The ATO notes that a partner’s individual interest in the net income of a partnership is essentially a question of fact in each case, to be determined by reference to the partnership agreement, the partnership’s accounting records and any other relevant documents. The ATO notes that its approach in the Determination is a departure from several private rulings, in which it took such receipts into account under the capital gains tax (CGT) rules. The ATO says that an amount representing an individual interest in partnership net income may also represent capital proceeds from a CGT event; however, any capital gain that would otherwise arise is reduced to the extent that it is assessable under other provisions.

TIP: The Taxation Determination applies to assessments made after 3 June 2015. The ATO says it will not seek to disturb favourable assessments made before that date.
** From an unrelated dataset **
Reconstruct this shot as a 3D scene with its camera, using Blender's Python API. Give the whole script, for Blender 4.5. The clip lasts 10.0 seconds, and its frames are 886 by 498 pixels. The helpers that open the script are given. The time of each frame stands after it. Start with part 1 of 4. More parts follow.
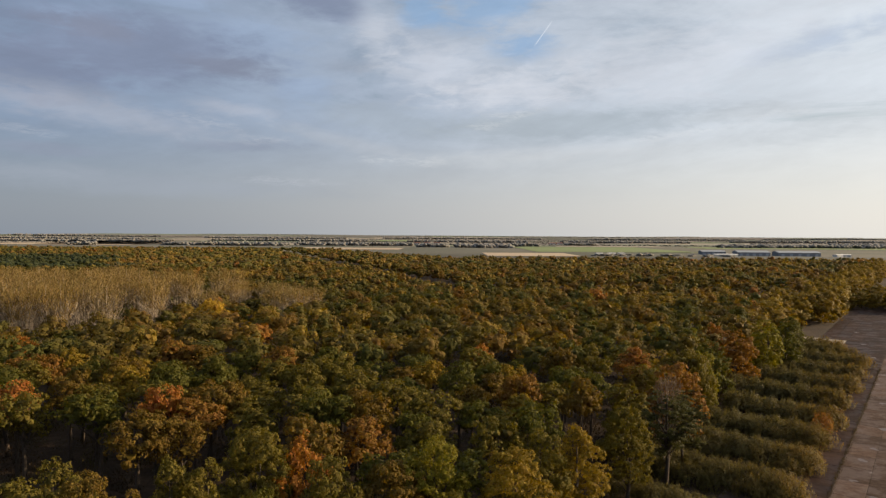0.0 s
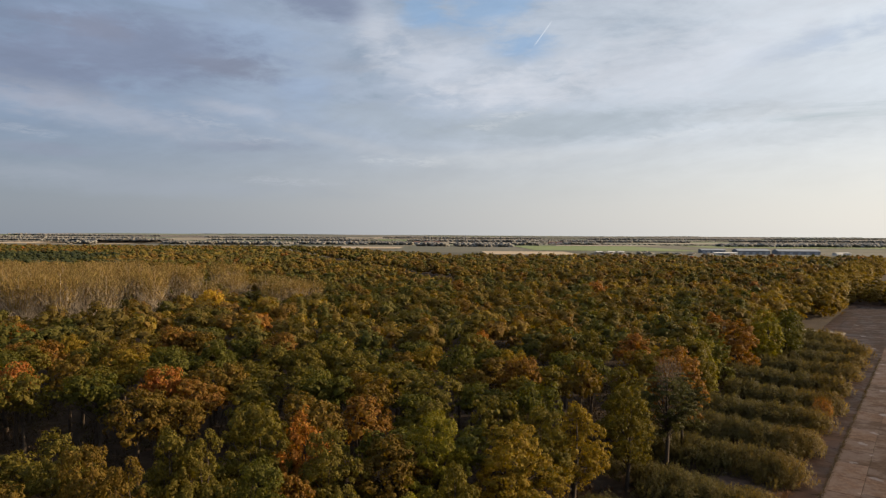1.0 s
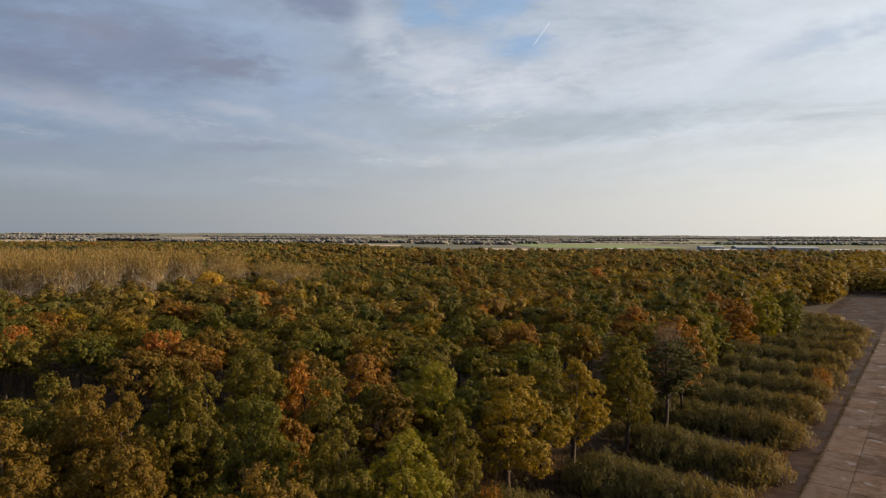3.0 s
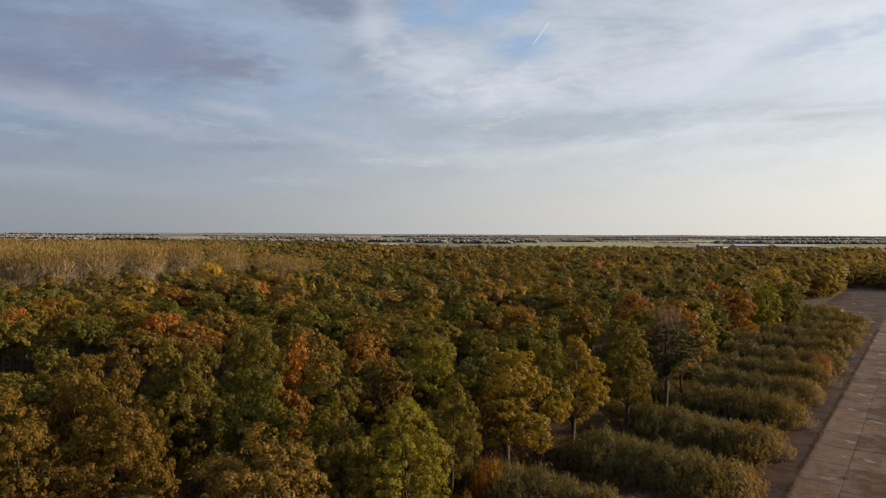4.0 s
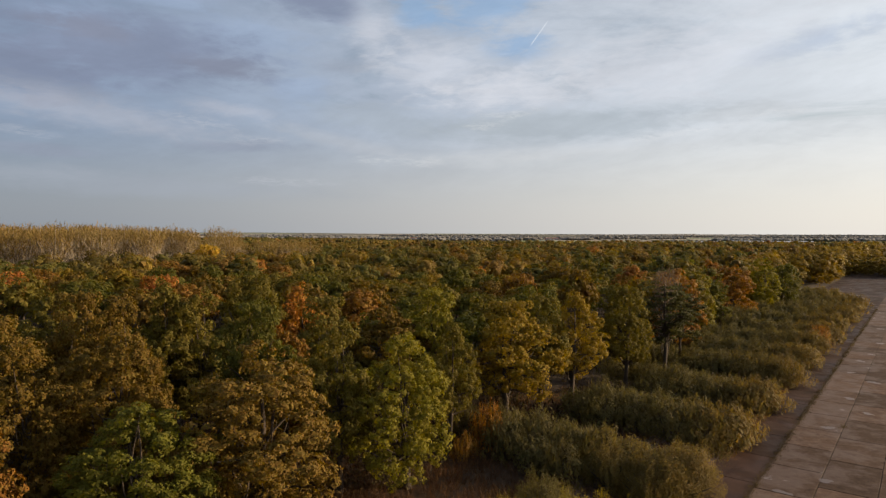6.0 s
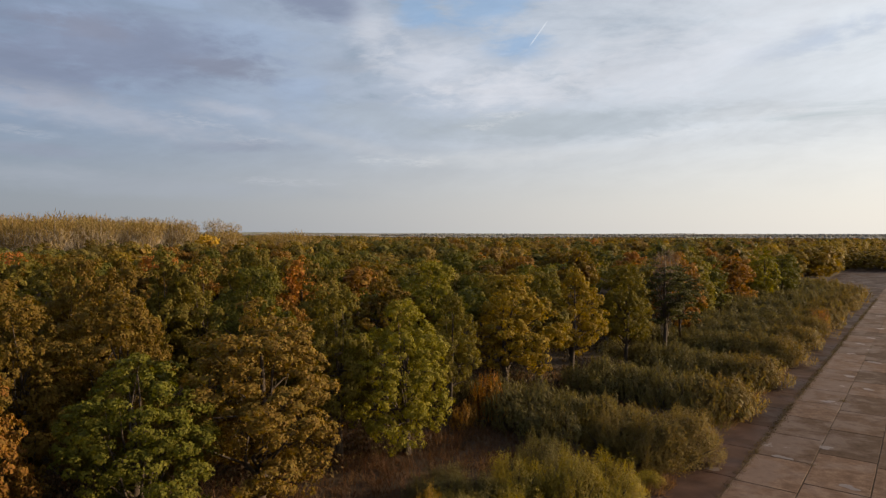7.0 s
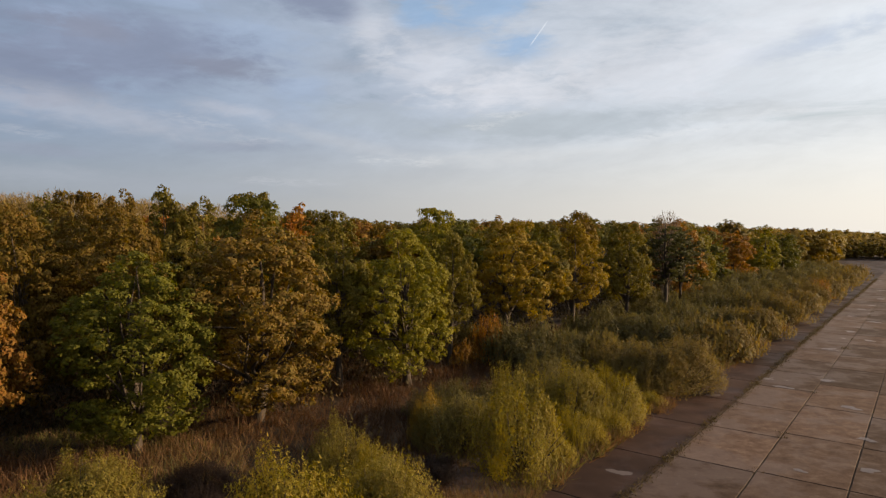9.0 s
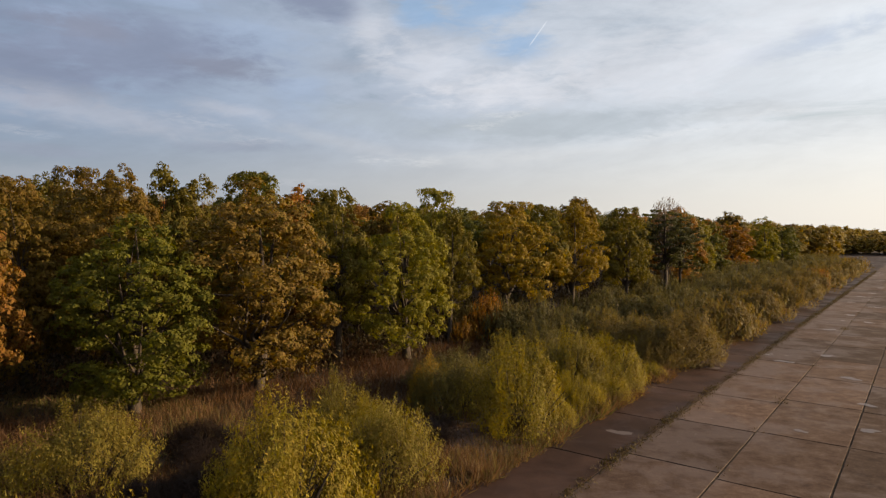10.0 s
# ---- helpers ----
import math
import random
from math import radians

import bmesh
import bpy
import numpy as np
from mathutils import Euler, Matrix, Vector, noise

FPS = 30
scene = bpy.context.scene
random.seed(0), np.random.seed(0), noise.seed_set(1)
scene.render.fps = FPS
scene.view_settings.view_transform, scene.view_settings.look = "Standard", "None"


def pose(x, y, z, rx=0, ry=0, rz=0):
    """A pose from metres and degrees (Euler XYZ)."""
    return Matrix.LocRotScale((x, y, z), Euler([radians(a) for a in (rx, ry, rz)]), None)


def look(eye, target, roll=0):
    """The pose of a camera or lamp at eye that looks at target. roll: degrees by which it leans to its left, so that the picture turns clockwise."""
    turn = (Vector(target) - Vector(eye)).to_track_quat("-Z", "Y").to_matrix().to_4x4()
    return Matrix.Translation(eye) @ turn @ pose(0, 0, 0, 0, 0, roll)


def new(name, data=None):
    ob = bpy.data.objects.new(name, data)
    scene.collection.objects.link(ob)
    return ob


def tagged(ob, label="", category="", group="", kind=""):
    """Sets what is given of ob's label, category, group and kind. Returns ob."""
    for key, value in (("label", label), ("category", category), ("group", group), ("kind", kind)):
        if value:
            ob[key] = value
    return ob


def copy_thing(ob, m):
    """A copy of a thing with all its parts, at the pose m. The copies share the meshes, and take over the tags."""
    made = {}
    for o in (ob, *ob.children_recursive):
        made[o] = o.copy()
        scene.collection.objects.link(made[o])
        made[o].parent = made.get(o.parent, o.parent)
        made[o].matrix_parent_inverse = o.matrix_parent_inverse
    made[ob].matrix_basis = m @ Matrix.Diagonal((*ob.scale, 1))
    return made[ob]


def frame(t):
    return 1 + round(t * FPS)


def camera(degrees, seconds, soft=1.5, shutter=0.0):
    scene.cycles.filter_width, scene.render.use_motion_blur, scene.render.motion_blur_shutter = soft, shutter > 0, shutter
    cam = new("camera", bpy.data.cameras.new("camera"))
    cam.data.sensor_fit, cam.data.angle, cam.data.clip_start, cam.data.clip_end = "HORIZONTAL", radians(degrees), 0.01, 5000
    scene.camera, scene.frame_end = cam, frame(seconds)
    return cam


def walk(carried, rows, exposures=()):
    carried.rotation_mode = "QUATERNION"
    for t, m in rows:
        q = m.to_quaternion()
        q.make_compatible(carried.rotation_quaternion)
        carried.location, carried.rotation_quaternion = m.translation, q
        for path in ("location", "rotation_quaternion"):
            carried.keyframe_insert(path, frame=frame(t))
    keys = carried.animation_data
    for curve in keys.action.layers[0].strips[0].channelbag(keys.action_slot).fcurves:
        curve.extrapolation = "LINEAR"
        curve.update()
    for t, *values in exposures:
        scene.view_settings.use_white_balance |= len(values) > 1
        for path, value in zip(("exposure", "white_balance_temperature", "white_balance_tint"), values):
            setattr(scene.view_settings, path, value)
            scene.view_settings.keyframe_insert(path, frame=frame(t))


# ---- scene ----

ATO targeting ride-sourcing drivers and eBay online sellers

The ATO has announced that it will acquiring details of ride-sourcing drivers from ride-sourcing facilitators. The data will be matched electronically with ATO data holdings to identify people. The ATO said the aim of the data-match is to identify taxpayers that can be provided with tailored information to help them meet their tax obligations, or to ensure their compliance with the tax law. The ATO estimated that records relating to between 10,000 and 15,000 individuals will be matched.

TIP: The ATO has affirmed that people who provide ride-sourcing services are providing “taxi travel” under the GST law. The ATO has previously advised that it expects all drivers involved in providing ride-sourcing services to be registered for goods and services tax (GST). Please contact our office for information and assistance.

The ATO is also acquiring online selling data from eBay relating to registrants who sold goods and services to a value of $10,000 or more during the period 1 July 2014 to 30 June 2015. The data requested includes information that will enable the ATO to match online selling accounts to taxpayers, including names, addresses and contact information, as well as information on the number and value of transactions processed for each online selling account. It is estimated that records relating to between 15,000 and 25,000 individuals will be matched.